Gewen, longtime editor of the
New York Times Book Review, presents a balanced, erudite biography of former U.S. Secretary of State and National Security Advisor Henry Kissinger (b. 1923), asserting that he is the most important diplomat of the nuclear age. Kissinger, as the author lucidly shows, is an advocate of realism, the political school that promotes balance of power and national interest. More than a third of the book is devoted to realism’s founders: Hannah Arendt, Leo Strauss, and Kissinger’s mentor, Hans Morgenthau. All four shared a mistrust of democracy in international relations because of their Holocaust experiences; additionally, all barely escaped Nazi Germany, where Kissinger lost 13 relatives.
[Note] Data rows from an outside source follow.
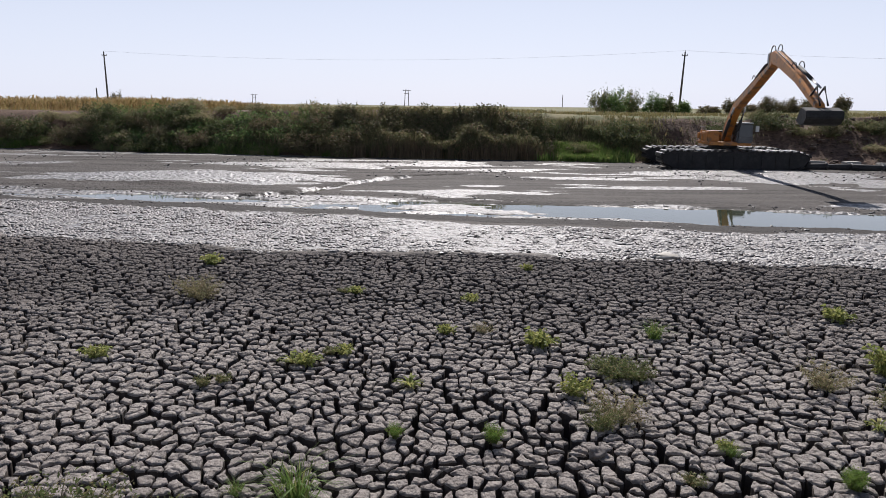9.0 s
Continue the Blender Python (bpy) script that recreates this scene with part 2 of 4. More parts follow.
def ground_mat():
    g = Graph("ground")
    wet, earth, grass, dark, dug = (g.attr(k) for k in ("wet", "earth", "grass", "dark", "dry"))
    n1, n2, n3 = g.noise(0.5, 5), g.noise(5.0, 5, 0.6), g.noise(28.0, 4, 0.6)
    along = g.noise(0.9, 5, 0.6, stretch=(0.16, 1.3, 1.0))
    c = g.mix(g.span(along, 0.4, 0.62), (0.04, 0.035, 0.032), (0.085, 0.075, 0.067))
    c = g.mix(g.span(g.noise(6.0, 6, 0.8), 0.46, 0.66, 0.0, 0.5), c, (0.135, 0.122, 0.112))
    c = g.mix(g.span(dug, 0.3, 0.7), c, g.mix(g.span(g.noise(2.4, 6, 0.75), 0.4, 0.6), (0.13, 0.116, 0.104), g.mix(g.span(n1, 0.35, 0.65), (0.21, 0.186, 0.165), (0.3, 0.268, 0.24))))
    c = g.mix(g.span(g.noise(0.16, 6, 0.7, stretch=(0.5, 1.0, 1.0)), 0.44, 0.58, 0.0, 0.45), c, g.mix(n1, (0.07, 0.062, 0.056), (0.13, 0.117, 0.106)))
    # fine cracks where the dried field goes on
    v = g.t.nodes.new("ShaderNodeTexVoronoi")
    v.feature = "DISTANCE_TO_EDGE"
    v.inputs["Scale"].default_value = 3.6
    g.t.links.new(g.spot(), v.inputs["Vector"])
    line_ = g.calc("MULTIPLY", g.span(v.outputs["Distance"], 0.0, 0.12, 1.0, 0.0), g.span(g.attr("crack"), 0.3, 0.7))
    c = g.mix(g.calc("MULTIPLY", line_, 0.8), c, (0.05, 0.042, 0.037))
    c = g.mix(g.span(dark, 0.35, 0.65), c, (0.042, 0.037, 0.034))
    w = g.calc("ADD", wet, g.calc("MULTIPLY", g.calc("SUBTRACT", n2, 0.5), 0.55))
    w = g.calc("ADD", w, g.calc("MULTIPLY", g.calc("SUBTRACT", along, 0.5), 1.5))
    w = g.span(w, 0.42, 0.58, smooth=True)
    w = g.calc("MULTIPLY", w, g.span(g.noise(3.2, 6, 0.7), 0.36, 0.45, 0.15, 1.0))
    c = g.mix(w, c, g.mix(g.span(n3, 0.4, 0.62), (0.1, 0.092, 0.086), (0.18, 0.168, 0.157)))
    c = g.mix(g.span(g.calc("ADD", earth, g.calc("MULTIPLY", g.calc("SUBTRACT", n1, 0.5), 0.5)), 0.4, 0.6), c,
              g.mix(g.span(n2, 0.35, 0.65), (0.078, 0.05, 0.035), (0.17, 0.11, 0.077)))
    c = g.mix(g.span(g.calc("ADD", grass, g.calc("MULTIPLY", g.calc("SUBTRACT", n2, 0.5), 0.9)), 0.4, 0.65), c,
              g.mix(g.span(n1, 0.4, 0.6), (0.085, 0.095, 0.03), (0.17, 0.145, 0.06)))
    rough = g.span(w, 0, 1, 0.85, g.span(n3, 0.35, 0.7, 0.32, 0.6))
    lumps = g.t.nodes.new("ShaderNodeTexVoronoi")
    lumps.feature = "SMOOTH_F1"
    lumps.inputs["Scale"].default_value = 5.5
    g.t.links.new(g.spot(), lumps.inputs["Vector"])
    n = g.bump(n2, 0.7, 0.09)
    n = g.bump(lumps.outputs["Distance"], g.span(w, 0, 1, 0.25, 0.9), -0.13, n)
    n = g.bump(n3, g.span(w, 0, 1, 0.5, 0.8), 0.025, n)
    n = g.bump(line_, 0.8, -0.05, n)
    spec = g.span(w, 0, 1, 0.15, 0.6)
    return g.done(c, rough, n, spec=spec)


def water_mat():
    g = Graph("pond water")
    return g.done(g.mix(g.noise(0.3), (0.05, 0.06, 0.035), (0.07, 0.075, 0.05)), 0.03, g.bump(g.noise(1.6, 2), 0.05, 0.02), spec=0.55)


M_BLOCK, M_GROUND, M_WATER, M_WET, M_DAMP_SHADE = mud_blocks(), ground_mat(), water_mat(), wet_mud(), damp_shade_mud()
M_BARK = coat("bark", (0.09, 0.07, 0.055), (0.15, 0.125, 0.1), 2, 25, 0.9, 0.6, 0.02)
M_WOOD = coat("weathered wood", (0.075, 0.06, 0.05), (0.13, 0.11, 0.09), 1.5, 30, 0.85, 0.4, 0.01)
M_PALE = coat("bleached wood", (0.36, 0.33, 0.29), (0.48, 0.45, 0.4), 2, 30, 0.85, 0.4, 0.01)
M_CONCRETE = coat("concrete", (0.3, 0.29, 0.27), (0.42, 0.4, 0.38), 2, 30, 0.85, 0.3, 0.01)
M_YELLOW = coat("yellow paint", (0.47, 0.175, 0.028), (0.57, 0.235, 0.048), 1.1, 18, 0.45, 0.1, 0.004, 0.0, (0.13, 0.095, 0.065))
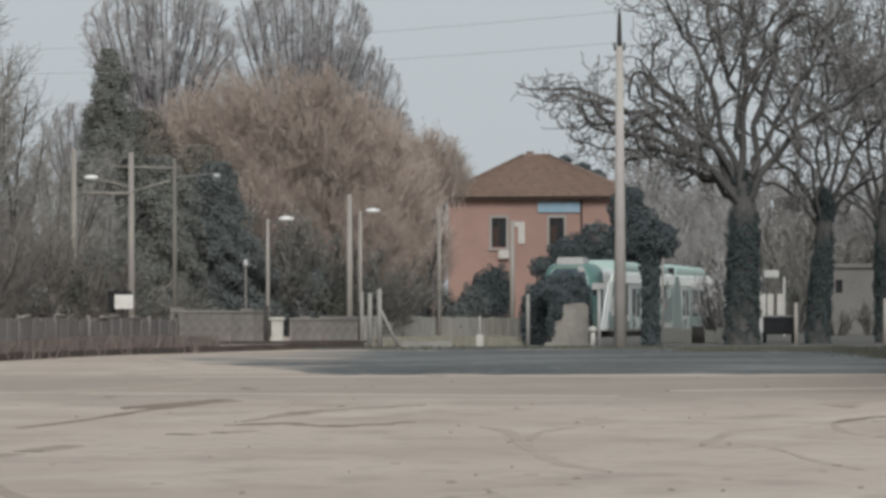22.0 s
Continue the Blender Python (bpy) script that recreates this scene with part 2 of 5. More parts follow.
M["under"] = material("underframe", (0.05, 0.048, 0.046), 0.8, (0.08, 0.07, 0.065))
M["windshield"] = material("windshield_glass", (0.05, 0.068, 0.085), 0.3, (0.07, 0.092, 0.105), gloss=0.12)
M["lamp_on"] = material("headlight_on", (1.0, 0.86, 0.72), 0.3, emit=6.0)
M["lamp_white"] = material("lamp_glass", (0.82, 0.82, 0.8), 0.3, (0.75, 0.75, 0.72))
M["wire"] = material("wire", (0.42, 0.43, 0.44), 0.6)
M["track_soil"] = material("damp_soil", (0.33, 0.276, 0.228), 0.95, (0.43, 0.366, 0.305), 1.2, 9, 0.2, gloss=0.05)
M["light_soil"] = material("dusty_soil", (0.475, 0.405, 0.342), 0.95, (0.42, 0.356, 0.3), 0.8, 9, 0.2)
M["clod"] = material("clod", (0.3, 0.25, 0.205), 0.95, (0.2, 0.165, 0.135), 6, 30)
M["verge_soil"] = material("dark_verge", (0.085, 0.085, 0.076), 0.95, (0.125, 0.118, 0.102), 0.3, 4, 0.3)
M["cabinet_white"] = material("weathered_white", (0.55, 0.54, 0.5), 0.8, (0.4, 0.38, 0.34), 3, 14)
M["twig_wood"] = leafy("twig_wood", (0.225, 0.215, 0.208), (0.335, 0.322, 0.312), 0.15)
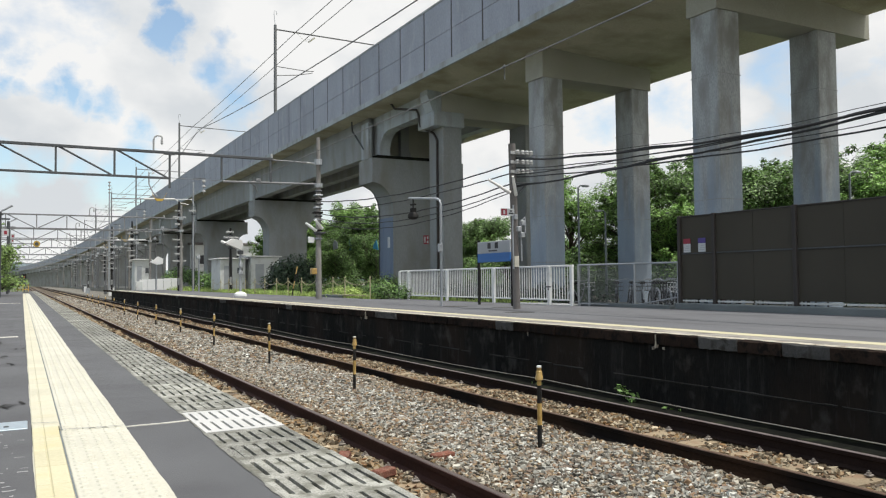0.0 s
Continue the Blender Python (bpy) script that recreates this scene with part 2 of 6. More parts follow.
RAIL_TOP_BRIGHT = mat("rail_top_bright", (0.2, 0.165, 0.155), 0.5, metal=0.4, var=0.2, fine=60, coarse=2, stretch=(1, 0.1, 1))
SLEEPER = mat("sleeper_concrete", (0.26, 0.205, 0.13), 0.95, fine=80, coarse=2, var=0.3, each=0.4, stain=(0.2, 0.12, 0.07), stain_at=(0.5, 0.8))
CLIP = mat("clip_steel", (0.24, 0.215, 0.19), 0.7, metal=0.3, var=0.3)
BED = mat("ballast_bed", (0.11, 0.09, 0.068), 1.0, spec=0.1, fine=26, coarse=0.8, var=0.75, bump=1.0)
GROUND = mat("ground_earth", (0.13, 0.13, 0.08), 1.0, fine=6, coarse=0.06, var=0.4, stain=(0.06, 0.1, 0.03), stain_at=(0.45, 0.6))
STEEL = mat("galvanised", (0.36, 0.38, 0.4), 0.55, metal=0.35, var=0.15, fine=30, coarse=1.5)
CAST_LINE = mat("casting_line", (0.27, 0.277, 0.275), 0.95, var=0.3, fine=20, coarse=2)
GANTRY_PALE = mat("gantry_pale", (0.2, 0.205, 0.21), 0.7, metal=0.2, var=0.25, fine=30, coarse=1.5)
MAST = mat("mast_steel", (0.13, 0.135, 0.14), 0.6, metal=0.3, var=0.2, fine=30, coarse=1.5)
WALL_LINE = mat("wall_ledge", (0.05, 0.047, 0.042), 0.95, spec=0.1, var=0.4, fine=40, coarse=1.2)
STEEL_DARK = mat("steel_dark", (0.075, 0.08, 0.085), 0.7, metal=0.2, var=0.3, fine=30, coarse=1.5)
STEEL_WHITE = mat("steel_white", (0.74, 0.75, 0.74), 0.5, var=0.06, fine=30, coarse=1.5, stain=(0.5, 0.48, 0.44), stain_at=(0.62, 0.95))
POLE = mat("pole_concrete", (0.145, 0.135, 0.128), 0.9, fine=60, coarse=1.0, var=0.3, stretch=(1, 1, 0.2), stain=(0.12, 0.105, 0.1))
POLE_PALE = mat("post_concrete", (0.25, 0.24, 0.225), 0.9, fine=60, coarse=1.0, var=0.35, stretch=(1, 1, 0.3), stain=(0.1, 0.092, 0.085), stain_at=(0.5, 0.64))
INSULATOR_GREY = mat("porcelain_sooted", (0.34, 0.345, 0.34), 0.4, var=0.2)
INSULATOR = mat("porcelain", (0.6, 0.6, 0.58), 0.3, var=0.1)
CABLE = mat("cable_black", (0.02, 0.021, 0.024), 0.6, var=0.1, bump=0)
WIRE = mat("wire_grey", (0.1, 0.105, 0.11), 0.5, metal=0.3, var=0.1, bump=0)
BROWN = mat("fence_brown", (0.055, 0.05, 0.039), 0.75, spec=0.25, fine=50, coarse=1.2, var=0.12, each=0.12, bump=0.05)
BROWN_POST = mat("fence_post_brown", (0.035, 0.03, 0.027), 0.7, var=0.15)
NEAR_BLACK = mat("near_black", (0.009, 0.0095, 0.008), 0.95, spec=0.05, fine=30, coarse=2, var=0.6, stain=(0.02, 0.024, 0.014))
KERB = mat("kerb_concrete", (0.15, 0.17, 0.172), 0.9, fine=50, coarse=1.5, var=0.25)
YELLOW = mat("post_yellow", (0.45, 0.3, 0.1), 0.4, var=0.25, fine=40, coarse=6, stain=(0.36, 0.22, 0.06))
BLACK = mat("post_black", (0.02, 0.019, 0.018), 0.7, spec=0.2, var=0.3)
WOOD_POST = mat("wood_yellowed", (0.4, 0.36, 0.22), 0.8, var=0.25, fine=40, coarse=5)
ROPE = mat("rope", (0.24, 0.23, 0.2), 0.9, var=0.2)
RED = mat("sign_red", (0.27, 0.025, 0.045), 0.5, var=0.08, bump=0)
BLUE = mat("sign_blue", (0.03, 0.14, 0.4), 0.45, var=0.06, bump=0)
PURPLE = mat("poster_purple", (0.075, 0.05, 0.22), 0.5, var=0.06, bump=0)
WHITE = mat("sign_white", (0.5, 0.52, 0.53), 0.5, var=0.06, bump=0)
INK = mat("sign_ink", (0.03, 0.03, 0.035), 0.6, var=0.05, bump=0)
HUT = mat("hut_wall", (0.58, 0.6, 0.585), 0.85, fine=30, coarse=0.8, var=0.12, stain=(0.46, 0.46, 0.44))
HUT_ROOF = mat("hut_roof", (0.66, 0.66, 0.64), 0.8, var=0.1, fine=30, coarse=1)
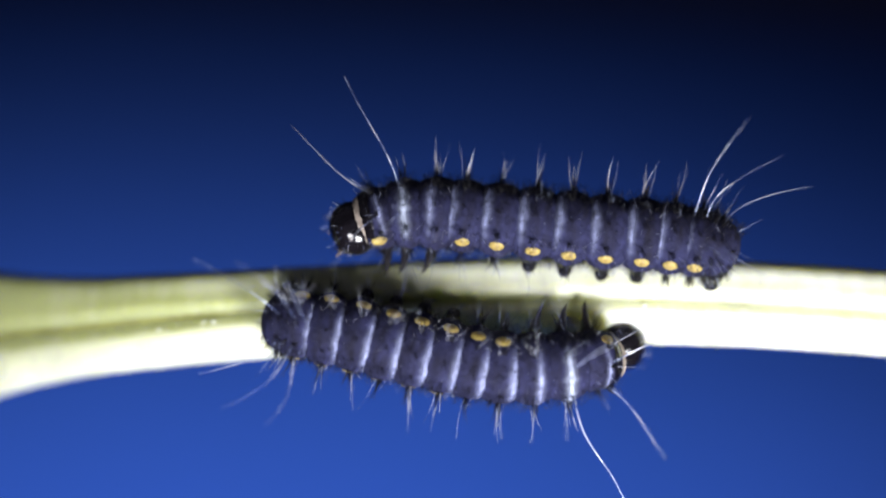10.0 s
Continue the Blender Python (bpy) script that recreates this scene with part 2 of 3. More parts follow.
def stem_green(xs, rings):
    """How green the stem's skin is: the leaf base above its groove, and a soft band along the groove."""
    green, n = [], 56
    for x in xs:
        zc, h, g, dep = glide(STEM_LINE, x)
        base = min(1.0, max(0.0, (3.0 - x) / 12.0))
        for k in range(n):
            z = math.cos(2 * math.pi * k / n) * h
            band = math.exp(-((z - g) / (0.16 + 0.22 * base)) ** 2) * (0.40 + 0.25 * min(1.0, max(0.0, (8 - x) / 8)) + 0.5 * base)
            upper = (0.14 * min(1.0, max(0.0, (8 - x) / 8)) + 0.75 * base) / (1 + math.exp(-(z - g) / 0.15))
            rim = 0.25 * math.exp(-((z - h) / 0.07) ** 2)
            green.append(min(1.0, band + upper + 0.16 * base + rim))
    return green + [0.0] * (n * rings)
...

Kissinger, a master of realpolitik, promoted praiseworthy policies that opened China and established détente with the USSR, but supported less-than-honorable strategies in Southeast Asia that sacrificed Vietnamese and American lives for a face-saving U.S. retreat. Gewen skillfully shows that Kissinger’s realism diplomacy accepted evil as something that could not be destroyed, making tragedy inevitable.
VERDICT This authoritative and exhaustive biography will challenge general readers, but will find an appreciative audience among political scholars and modern philosophy academics. A solid companion to Thomas Schwartz’s Henry Kissinger and American Power.